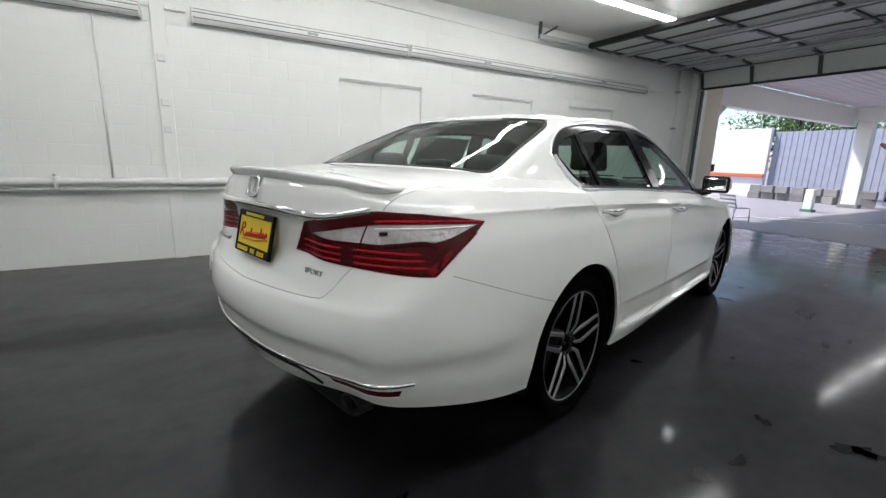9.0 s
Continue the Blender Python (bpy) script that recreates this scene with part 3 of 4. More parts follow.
bn = tagged(part("waste_bin", lathe([(.001, .004), (.115, .004), (.125, .02), (.140, .285), (.147, .29), (.147, .30), (.135, .30), (.12, .03), (.001, .02)], 28, "z"), M["bin"], None, "", True), "small blue-grey bin by the door jamb", "bin")
bn.matrix_world = pose(3.80, 5.86, 0)
bk = tagged(part("white_jug", lathe([(.001, .002), (.075, .002), (.08, .02), (.08, .21), (.05, .26), (.03, .28), (.03, .30), (.001, .30)], 24, "z"), M["pipe"], None, "", True), "small white plastic jug by the door jamb", "jug")
bk.matrix_world = pose(3.62, 6.02, 0)
pipe("thin_conduit", [(3.80, 6.283, .4), (3.80, 6.283, 2.2)], .016, M["pipe"], "white conduit on the door jamb")
tagged(part("switch_box", boxed((3.62, 6.24, 1.20), (3.72, 6.299, 1.38), .01), M["steel"]), "grey switch box on the door jamb", "switch")


# ---- wet stains on the floor ----
def stain(cx, cy, r, k, m, label):
    rg = random.Random(k)
    ph = [rg.uniform(0, 6.28) for _ in range(5)]
    bm = bmesh.new()
    n = 40
    c = bm.verts.new((0, 0, .0022))
    ring = []
    for i in range(n):
        a = 2 * math.pi * i / n
        q = r * (1 + .28 * math.sin(2 * a + ph[0]) + .22 * math.sin(3 * a + ph[1]) + .14 * math.sin(5 * a + ph[2]) + .08 * math.sin(9 * a + ph[3]))
        ring.append(bm.verts.new((q * math.cos(a), q * .6 * math.sin(a), .0022)))
    for i in range(n):
        bm.faces.new((c, ring[i], ring[(i + 1) % n]))
    ob = tagged(part("floor_stain", bm, m), label, "stain", "floor stains")
    ob.matrix_world = pose(cx, cy, 0, 0, 0, rg.uniform(0, 180))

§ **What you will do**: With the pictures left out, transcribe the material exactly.

§ **Output of the exercise**:
9.0 s
Continue the Blender Python (bpy) script that recreates this scene with part 3 of 4. More parts follow.
bn = tagged(part("waste_bin", lathe([(.001, .004), (.115, .004), (.125, .02), (.140, .285), (.147, .29), (.147, .30), (.135, .30), (.12, .03), (.001, .02)], 28, "z"), M["bin"], None, "", True), "small blue-grey bin by the door jamb", "bin")
bn.matrix_world = pose(3.80, 5.86, 0)
bk = tagged(part("white_jug", lathe([(.001, .002), (.075, .002), (.08, .02), (.08, .21), (.05, .26), (.03, .28), (.03, .30), (.001, .30)], 24, "z"), M["pipe"], None, "", True), "small white plastic jug by the door jamb", "jug")
bk.matrix_world = pose(3.62, 6.02, 0)
pipe("thin_conduit", [(3.80, 6.283, .4), (3.80, 6.283, 2.2)], .016, M["pipe"], "white conduit on the door jamb")
tagged(part("switch_box", boxed((3.62, 6.24, 1.20), (3.72, 6.299, 1.38), .01), M["steel"]), "grey switch box on the door jamb", "switch")


# ---- wet stains on the floor ----
def stain(cx, cy, r, k, m, label):
    rg = random.Random(k)
    ph = [rg.uniform(0, 6.28) for _ in range(5)]
    bm = bmesh.new()
    n = 40
    c = bm.verts.new((0, 0, .0022))
    ring = []
    for i in range(n):
        a = 2 * math.pi * i / n
        q = r * (1 + .28 * math.sin(2 * a + ph[0]) + .22 * math.sin(3 * a + ph[1]) + .14 * math.sin(5 * a + ph[2]) + .08 * math.sin(9 * a + ph[3]))
        ring.append(bm.verts.new((q * math.cos(a), q * .6 * math.sin(a), .0022)))
    for i in range(n):
        bm.faces.new((c, ring[i], ring[(i + 1) % n]))
    ob = tagged(part("floor_stain", bm, m), label, "stain", "floor stains")
    ob.matrix_world = pose(cx, cy, 0, 0, 0, rg.uniform(0, 180))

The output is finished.